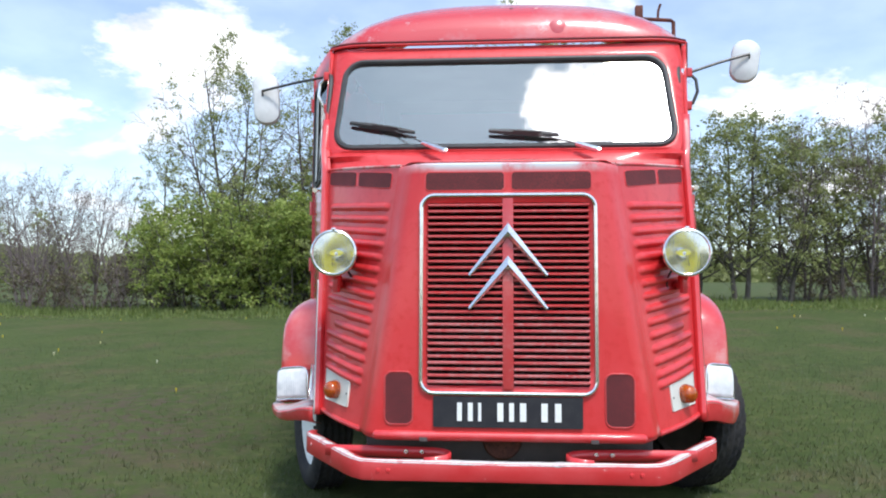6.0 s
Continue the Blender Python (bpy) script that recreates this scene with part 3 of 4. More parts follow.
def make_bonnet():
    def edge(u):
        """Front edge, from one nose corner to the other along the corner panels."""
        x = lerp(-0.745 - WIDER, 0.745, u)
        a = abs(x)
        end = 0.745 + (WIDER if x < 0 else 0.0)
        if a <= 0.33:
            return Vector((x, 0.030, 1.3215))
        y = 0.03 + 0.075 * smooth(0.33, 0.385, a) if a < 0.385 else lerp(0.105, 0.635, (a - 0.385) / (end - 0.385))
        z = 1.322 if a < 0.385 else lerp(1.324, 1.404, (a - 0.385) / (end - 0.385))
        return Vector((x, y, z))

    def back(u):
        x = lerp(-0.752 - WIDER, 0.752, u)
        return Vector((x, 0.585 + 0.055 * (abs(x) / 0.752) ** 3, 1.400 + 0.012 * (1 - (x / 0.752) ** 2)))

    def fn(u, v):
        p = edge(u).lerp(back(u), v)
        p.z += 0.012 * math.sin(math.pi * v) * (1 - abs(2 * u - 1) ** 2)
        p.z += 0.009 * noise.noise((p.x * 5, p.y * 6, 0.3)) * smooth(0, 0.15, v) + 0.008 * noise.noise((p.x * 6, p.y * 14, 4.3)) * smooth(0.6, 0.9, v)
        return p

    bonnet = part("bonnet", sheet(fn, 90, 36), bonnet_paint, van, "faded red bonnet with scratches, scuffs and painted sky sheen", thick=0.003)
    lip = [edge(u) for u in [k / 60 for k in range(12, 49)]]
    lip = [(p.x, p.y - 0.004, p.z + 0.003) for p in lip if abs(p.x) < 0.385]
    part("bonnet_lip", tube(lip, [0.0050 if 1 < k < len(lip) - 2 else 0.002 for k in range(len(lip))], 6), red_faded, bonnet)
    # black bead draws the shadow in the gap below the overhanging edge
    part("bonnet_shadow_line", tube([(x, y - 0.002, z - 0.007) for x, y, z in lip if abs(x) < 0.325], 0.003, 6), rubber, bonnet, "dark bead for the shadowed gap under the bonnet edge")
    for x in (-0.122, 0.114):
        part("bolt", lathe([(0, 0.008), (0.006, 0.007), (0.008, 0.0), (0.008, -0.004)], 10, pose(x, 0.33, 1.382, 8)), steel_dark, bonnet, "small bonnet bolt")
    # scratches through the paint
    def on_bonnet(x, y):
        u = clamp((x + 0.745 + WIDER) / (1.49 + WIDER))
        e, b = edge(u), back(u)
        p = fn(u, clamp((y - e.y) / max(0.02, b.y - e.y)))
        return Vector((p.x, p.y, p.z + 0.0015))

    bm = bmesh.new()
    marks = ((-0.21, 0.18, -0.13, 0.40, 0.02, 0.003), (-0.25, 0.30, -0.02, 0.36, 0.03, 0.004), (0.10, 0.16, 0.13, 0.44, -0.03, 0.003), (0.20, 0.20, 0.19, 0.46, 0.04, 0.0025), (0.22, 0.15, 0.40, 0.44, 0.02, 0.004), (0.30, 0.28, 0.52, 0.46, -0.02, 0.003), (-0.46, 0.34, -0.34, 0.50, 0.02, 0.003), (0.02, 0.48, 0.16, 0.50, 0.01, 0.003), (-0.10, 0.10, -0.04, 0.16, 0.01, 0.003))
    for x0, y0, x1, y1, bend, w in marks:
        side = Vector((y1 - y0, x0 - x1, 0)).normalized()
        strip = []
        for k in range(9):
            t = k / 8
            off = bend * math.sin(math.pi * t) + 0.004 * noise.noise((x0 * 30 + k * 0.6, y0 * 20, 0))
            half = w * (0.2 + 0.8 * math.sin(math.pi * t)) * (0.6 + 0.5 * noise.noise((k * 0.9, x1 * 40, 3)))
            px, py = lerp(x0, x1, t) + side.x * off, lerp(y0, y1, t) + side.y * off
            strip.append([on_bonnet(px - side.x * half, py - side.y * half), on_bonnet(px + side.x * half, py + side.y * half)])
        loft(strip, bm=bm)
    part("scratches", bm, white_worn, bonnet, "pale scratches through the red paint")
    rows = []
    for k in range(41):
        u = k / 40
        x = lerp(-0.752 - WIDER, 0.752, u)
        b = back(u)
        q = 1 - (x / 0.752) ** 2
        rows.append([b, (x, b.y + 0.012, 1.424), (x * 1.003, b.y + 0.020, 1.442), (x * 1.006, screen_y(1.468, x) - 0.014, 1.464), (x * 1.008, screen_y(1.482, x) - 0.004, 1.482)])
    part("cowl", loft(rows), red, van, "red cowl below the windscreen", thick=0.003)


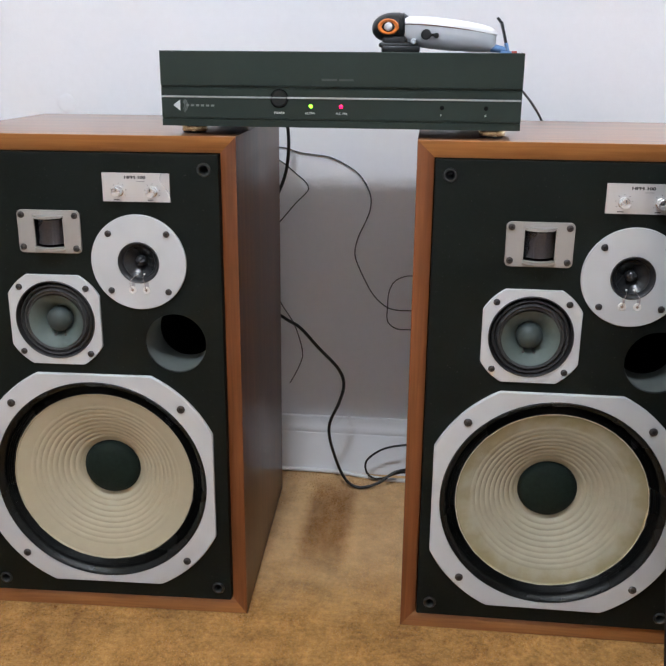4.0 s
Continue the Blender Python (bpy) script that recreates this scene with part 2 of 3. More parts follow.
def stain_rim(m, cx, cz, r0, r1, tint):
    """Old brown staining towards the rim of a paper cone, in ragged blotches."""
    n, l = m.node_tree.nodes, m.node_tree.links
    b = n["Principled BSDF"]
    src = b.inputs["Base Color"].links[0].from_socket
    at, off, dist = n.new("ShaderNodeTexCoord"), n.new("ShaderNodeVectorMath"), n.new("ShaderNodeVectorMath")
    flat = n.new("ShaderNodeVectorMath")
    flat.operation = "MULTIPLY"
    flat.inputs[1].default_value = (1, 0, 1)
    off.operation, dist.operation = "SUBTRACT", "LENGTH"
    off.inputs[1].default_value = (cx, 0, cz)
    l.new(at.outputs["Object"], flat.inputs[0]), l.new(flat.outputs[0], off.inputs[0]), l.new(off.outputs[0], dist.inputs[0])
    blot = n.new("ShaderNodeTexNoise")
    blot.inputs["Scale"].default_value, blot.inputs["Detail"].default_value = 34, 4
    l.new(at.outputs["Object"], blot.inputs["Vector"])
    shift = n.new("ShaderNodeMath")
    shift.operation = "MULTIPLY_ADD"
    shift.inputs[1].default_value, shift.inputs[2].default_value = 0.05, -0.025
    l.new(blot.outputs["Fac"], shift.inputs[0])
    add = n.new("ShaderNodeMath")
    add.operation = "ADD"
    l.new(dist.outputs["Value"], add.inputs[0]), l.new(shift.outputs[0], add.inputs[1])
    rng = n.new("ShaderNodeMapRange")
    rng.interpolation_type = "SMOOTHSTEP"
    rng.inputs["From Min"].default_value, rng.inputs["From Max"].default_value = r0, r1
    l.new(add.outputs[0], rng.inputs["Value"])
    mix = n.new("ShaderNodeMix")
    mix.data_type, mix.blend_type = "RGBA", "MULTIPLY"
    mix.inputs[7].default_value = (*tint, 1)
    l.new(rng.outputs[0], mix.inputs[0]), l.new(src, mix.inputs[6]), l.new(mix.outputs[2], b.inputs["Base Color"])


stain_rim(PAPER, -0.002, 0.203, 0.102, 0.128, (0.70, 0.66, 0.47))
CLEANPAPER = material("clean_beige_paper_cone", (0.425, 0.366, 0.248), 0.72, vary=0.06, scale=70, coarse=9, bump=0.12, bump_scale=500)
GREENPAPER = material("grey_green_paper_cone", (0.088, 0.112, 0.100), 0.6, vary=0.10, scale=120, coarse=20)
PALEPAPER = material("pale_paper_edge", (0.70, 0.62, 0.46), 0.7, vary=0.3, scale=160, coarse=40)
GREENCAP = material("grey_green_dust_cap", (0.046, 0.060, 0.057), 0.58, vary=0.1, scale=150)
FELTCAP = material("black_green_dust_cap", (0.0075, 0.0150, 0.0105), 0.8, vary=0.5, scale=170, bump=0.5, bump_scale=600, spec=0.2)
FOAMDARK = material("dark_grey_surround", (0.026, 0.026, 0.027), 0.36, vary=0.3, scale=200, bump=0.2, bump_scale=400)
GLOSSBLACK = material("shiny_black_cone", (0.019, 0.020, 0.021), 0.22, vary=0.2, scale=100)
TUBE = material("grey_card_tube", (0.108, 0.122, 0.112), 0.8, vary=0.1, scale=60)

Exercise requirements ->
Restate each entry word for word, please, but drop any images it holds.

Final answer ->
6.0 s
Continue the Blender Python (bpy) script that recreates this scene with part 3 of 4. More parts follow.
def make_bonnet():
    def edge(u):
        """Front edge, from one nose corner to the other along the corner panels."""
        x = lerp(-0.745 - WIDER, 0.745, u)
        a = abs(x)
        end = 0.745 + (WIDER if x < 0 else 0.0)
        if a <= 0.33:
            return Vector((x, 0.030, 1.3215))
        y = 0.03 + 0.075 * smooth(0.33, 0.385, a) if a < 0.385 else lerp(0.105, 0.635, (a - 0.385) / (end - 0.385))
        z = 1.322 if a < 0.385 else lerp(1.324, 1.404, (a - 0.385) / (end - 0.385))
        return Vector((x, y, z))

    def back(u):
        x = lerp(-0.752 - WIDER, 0.752, u)
        return Vector((x, 0.585 + 0.055 * (abs(x) / 0.752) ** 3, 1.400 + 0.012 * (1 - (x / 0.752) ** 2)))

    def fn(u, v):
        p = edge(u).lerp(back(u), v)
        p.z += 0.012 * math.sin(math.pi * v) * (1 - abs(2 * u - 1) ** 2)
        p.z += 0.009 * noise.noise((p.x * 5, p.y * 6, 0.3)) * smooth(0, 0.15, v) + 0.008 * noise.noise((p.x * 6, p.y * 14, 4.3)) * smooth(0.6, 0.9, v)
        return p

    bonnet = part("bonnet", sheet(fn, 90, 36), bonnet_paint, van, "faded red bonnet with scratches, scuffs and painted sky sheen", thick=0.003)
    lip = [edge(u) for u in [k / 60 for k in range(12, 49)]]
    lip = [(p.x, p.y - 0.004, p.z + 0.003) for p in lip if abs(p.x) < 0.385]
    part("bonnet_lip", tube(lip, [0.0050 if 1 < k < len(lip) - 2 else 0.002 for k in range(len(lip))], 6), red_faded, bonnet)
    # black bead draws the shadow in the gap below the overhanging edge
    part("bonnet_shadow_line", tube([(x, y - 0.002, z - 0.007) for x, y, z in lip if abs(x) < 0.325], 0.003, 6), rubber, bonnet, "dark bead for the shadowed gap under the bonnet edge")
    for x in (-0.122, 0.114):
        part("bolt", lathe([(0, 0.008), (0.006, 0.007), (0.008, 0.0), (0.008, -0.004)], 10, pose(x, 0.33, 1.382, 8)), steel_dark, bonnet, "small bonnet bolt")
    # scratches through the paint
    def on_bonnet(x, y):
        u = clamp((x + 0.745 + WIDER) / (1.49 + WIDER))
        e, b = edge(u), back(u)
        p = fn(u, clamp((y - e.y) / max(0.02, b.y - e.y)))
        return Vector((p.x, p.y, p.z + 0.0015))

    bm = bmesh.new()
    marks = ((-0.21, 0.18, -0.13, 0.40, 0.02, 0.003), (-0.25, 0.30, -0.02, 0.36, 0.03, 0.004), (0.10, 0.16, 0.13, 0.44, -0.03, 0.003), (0.20, 0.20, 0.19, 0.46, 0.04, 0.0025), (0.22, 0.15, 0.40, 0.44, 0.02, 0.004), (0.30, 0.28, 0.52, 0.46, -0.02, 0.003), (-0.46, 0.34, -0.34, 0.50, 0.02, 0.003), (0.02, 0.48, 0.16, 0.50, 0.01, 0.003), (-0.10, 0.10, -0.04, 0.16, 0.01, 0.003))
    for x0, y0, x1, y1, bend, w in marks:
        side = Vector((y1 - y0, x0 - x1, 0)).normalized()
        strip = []
        for k in range(9):
            t = k / 8
            off = bend * math.sin(math.pi * t) + 0.004 * noise.noise((x0 * 30 + k * 0.6, y0 * 20, 0))
            half = w * (0.2 + 0.8 * math.sin(math.pi * t)) * (0.6 + 0.5 * noise.noise((k * 0.9, x1 * 40, 3)))
            px, py = lerp(x0, x1, t) + side.x * off, lerp(y0, y1, t) + side.y * off
            strip.append([on_bonnet(px - side.x * half, py - side.y * half), on_bonnet(px + side.x * half, py + side.y * half)])
        loft(strip, bm=bm)
    part("scratches", bm, white_worn, bonnet, "pale scratches through the red paint")
    rows = []
    for k in range(41):
        u = k / 40
        x = lerp(-0.752 - WIDER, 0.752, u)
        b = back(u)
        q = 1 - (x / 0.752) ** 2
        rows.append([b, (x, b.y + 0.012, 1.424), (x * 1.003, b.y + 0.020, 1.442), (x * 1.006, screen_y(1.468, x) - 0.014, 1.464), (x * 1.008, screen_y(1.482, x) - 0.004, 1.482)])
    part("cowl", loft(rows), red, van, "red cowl below the windscreen", thick=0.003)


4.0 s
Continue the Blender Python (bpy) script that recreates this scene with part 2 of 3. More parts follow.
def stain_rim(m, cx, cz, r0, r1, tint):
    """Old brown staining towards the rim of a paper cone, in ragged blotches."""
    n, l = m.node_tree.nodes, m.node_tree.links
    b = n["Principled BSDF"]
    src = b.inputs["Base Color"].links[0].from_socket
    at, off, dist = n.new("ShaderNodeTexCoord"), n.new("ShaderNodeVectorMath"), n.new("ShaderNodeVectorMath")
    flat = n.new("ShaderNodeVectorMath")
    flat.operation = "MULTIPLY"
    flat.inputs[1].default_value = (1, 0, 1)
    off.operation, dist.operation = "SUBTRACT", "LENGTH"
    off.inputs[1].default_value = (cx, 0, cz)
    l.new(at.outputs["Object"], flat.inputs[0]), l.new(flat.outputs[0], off.inputs[0]), l.new(off.outputs[0], dist.inputs[0])
    blot = n.new("ShaderNodeTexNoise")
    blot.inputs["Scale"].default_value, blot.inputs["Detail"].default_value = 34, 4
    l.new(at.outputs["Object"], blot.inputs["Vector"])
    shift = n.new("ShaderNodeMath")
    shift.operation = "MULTIPLY_ADD"
    shift.inputs[1].default_value, shift.inputs[2].default_value = 0.05, -0.025
    l.new(blot.outputs["Fac"], shift.inputs[0])
    add = n.new("ShaderNodeMath")
    add.operation = "ADD"
    l.new(dist.outputs["Value"], add.inputs[0]), l.new(shift.outputs[0], add.inputs[1])
    rng = n.new("ShaderNodeMapRange")
    rng.interpolation_type = "SMOOTHSTEP"
    rng.inputs["From Min"].default_value, rng.inputs["From Max"].default_value = r0, r1
    l.new(add.outputs[0], rng.inputs["Value"])
    mix = n.new("ShaderNodeMix")
    mix.data_type, mix.blend_type = "RGBA", "MULTIPLY"
    mix.inputs[7].default_value = (*tint, 1)
    l.new(rng.outputs[0], mix.inputs[0]), l.new(src, mix.inputs[6]), l.new(mix.outputs[2], b.inputs["Base Color"])


stain_rim(PAPER, -0.002, 0.203, 0.102, 0.128, (0.70, 0.66, 0.47))
CLEANPAPER = material("clean_beige_paper_cone", (0.425, 0.366, 0.248), 0.72, vary=0.06, scale=70, coarse=9, bump=0.12, bump_scale=500)
GREENPAPER = material("grey_green_paper_cone", (0.088, 0.112, 0.100), 0.6, vary=0.10, scale=120, coarse=20)
PALEPAPER = material("pale_paper_edge", (0.70, 0.62, 0.46), 0.7, vary=0.3, scale=160, coarse=40)
GREENCAP = material("grey_green_dust_cap", (0.046, 0.060, 0.057), 0.58, vary=0.1, scale=150)
FELTCAP = material("black_green_dust_cap", (0.0075, 0.0150, 0.0105), 0.8, vary=0.5, scale=170, bump=0.5, bump_scale=600, spec=0.2)
FOAMDARK = material("dark_grey_surround", (0.026, 0.026, 0.027), 0.36, vary=0.3, scale=200, bump=0.2, bump_scale=400)
GLOSSBLACK = material("shiny_black_cone", (0.019, 0.020, 0.021), 0.22, vary=0.2, scale=100)
TUBE = material("grey_card_tube", (0.108, 0.122, 0.112), 0.8, vary=0.1, scale=60)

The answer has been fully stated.